## Data listing:
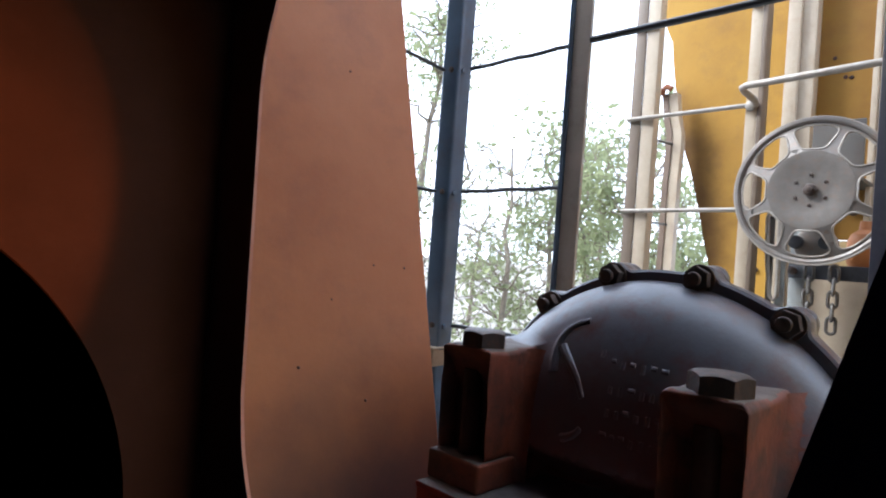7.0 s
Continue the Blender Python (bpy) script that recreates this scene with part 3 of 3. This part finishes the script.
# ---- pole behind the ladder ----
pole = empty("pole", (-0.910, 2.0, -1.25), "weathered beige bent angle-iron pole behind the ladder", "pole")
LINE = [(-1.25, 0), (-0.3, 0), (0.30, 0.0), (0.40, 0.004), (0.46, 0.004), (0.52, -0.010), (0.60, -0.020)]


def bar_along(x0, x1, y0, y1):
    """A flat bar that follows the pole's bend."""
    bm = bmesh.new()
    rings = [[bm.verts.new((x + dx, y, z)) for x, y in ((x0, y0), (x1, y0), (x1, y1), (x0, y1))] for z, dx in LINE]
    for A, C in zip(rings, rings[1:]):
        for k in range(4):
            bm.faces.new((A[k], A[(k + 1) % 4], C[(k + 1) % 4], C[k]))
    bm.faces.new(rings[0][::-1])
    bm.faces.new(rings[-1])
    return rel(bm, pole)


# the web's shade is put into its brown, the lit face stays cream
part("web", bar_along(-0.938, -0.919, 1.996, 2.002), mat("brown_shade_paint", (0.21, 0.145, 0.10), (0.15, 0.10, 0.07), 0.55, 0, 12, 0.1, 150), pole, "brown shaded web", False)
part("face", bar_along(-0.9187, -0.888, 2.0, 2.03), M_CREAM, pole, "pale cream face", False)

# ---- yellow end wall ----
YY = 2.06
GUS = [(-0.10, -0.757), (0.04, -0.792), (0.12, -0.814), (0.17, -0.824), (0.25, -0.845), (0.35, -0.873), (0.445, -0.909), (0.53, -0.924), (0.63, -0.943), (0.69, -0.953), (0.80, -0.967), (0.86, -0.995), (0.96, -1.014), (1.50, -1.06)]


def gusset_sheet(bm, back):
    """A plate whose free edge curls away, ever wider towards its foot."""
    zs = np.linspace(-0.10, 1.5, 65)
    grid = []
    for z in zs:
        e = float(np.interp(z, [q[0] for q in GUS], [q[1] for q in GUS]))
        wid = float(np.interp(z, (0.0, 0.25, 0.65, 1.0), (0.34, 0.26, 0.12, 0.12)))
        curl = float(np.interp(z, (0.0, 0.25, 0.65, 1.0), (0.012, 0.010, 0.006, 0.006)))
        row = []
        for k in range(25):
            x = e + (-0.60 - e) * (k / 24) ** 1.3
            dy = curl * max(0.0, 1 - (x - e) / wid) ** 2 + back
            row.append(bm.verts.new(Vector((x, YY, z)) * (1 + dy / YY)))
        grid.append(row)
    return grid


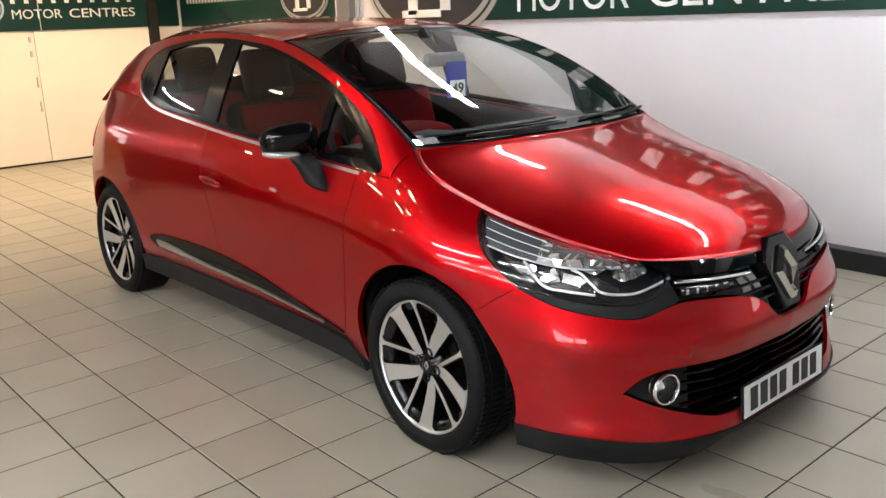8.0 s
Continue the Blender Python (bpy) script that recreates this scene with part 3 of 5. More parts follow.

## Brief:
In your copy of the records, include no pictures; repeat everything else exactly.

## In response:
7.0 s
Continue the Blender Python (bpy) script that recreates this scene with part 3 of 3. This part finishes the script.
# ---- pole behind the ladder ----
pole = empty("pole", (-0.910, 2.0, -1.25), "weathered beige bent angle-iron pole behind the ladder", "pole")
LINE = [(-1.25, 0), (-0.3, 0), (0.30, 0.0), (0.40, 0.004), (0.46, 0.004), (0.52, -0.010), (0.60, -0.020)]


def bar_along(x0, x1, y0, y1):
    """A flat bar that follows the pole's bend."""
    bm = bmesh.new()
    rings = [[bm.verts.new((x + dx, y, z)) for x, y in ((x0, y0), (x1, y0), (x1, y1), (x0, y1))] for z, dx in LINE]
    for A, C in zip(rings, rings[1:]):
        for k in range(4):
            bm.faces.new((A[k], A[(k + 1) % 4], C[(k + 1) % 4], C[k]))
    bm.faces.new(rings[0][::-1])
    bm.faces.new(rings[-1])
    return rel(bm, pole)


# the web's shade is put into its brown, the lit face stays cream
part("web", bar_along(-0.938, -0.919, 1.996, 2.002), mat("brown_shade_paint", (0.21, 0.145, 0.10), (0.15, 0.10, 0.07), 0.55, 0, 12, 0.1, 150), pole, "brown shaded web", False)
part("face", bar_along(-0.9187, -0.888, 2.0, 2.03), M_CREAM, pole, "pale cream face", False)

# ---- yellow end wall ----
YY = 2.06
GUS = [(-0.10, -0.757), (0.04, -0.792), (0.12, -0.814), (0.17, -0.824), (0.25, -0.845), (0.35, -0.873), (0.445, -0.909), (0.53, -0.924), (0.63, -0.943), (0.69, -0.953), (0.80, -0.967), (0.86, -0.995), (0.96, -1.014), (1.50, -1.06)]


def gusset_sheet(bm, back):
    """A plate whose free edge curls away, ever wider towards its foot."""
    zs = np.linspace(-0.10, 1.5, 65)
    grid = []
    for z in zs:
        e = float(np.interp(z, [q[0] for q in GUS], [q[1] for q in GUS]))
        wid = float(np.interp(z, (0.0, 0.25, 0.65, 1.0), (0.34, 0.26, 0.12, 0.12)))
        curl = float(np.interp(z, (0.0, 0.25, 0.65, 1.0), (0.012, 0.010, 0.006, 0.006)))
        row = []
        for k in range(25):
            x = e + (-0.60 - e) * (k / 24) ** 1.3
            dy = curl * max(0.0, 1 - (x - e) / wid) ** 2 + back
            row.append(bm.verts.new(Vector((x, YY, z)) * (1 + dy / YY)))
        grid.append(row)
    return grid


8.0 s
Continue the Blender Python (bpy) script that recreates this scene with part 3 of 5. More parts follow.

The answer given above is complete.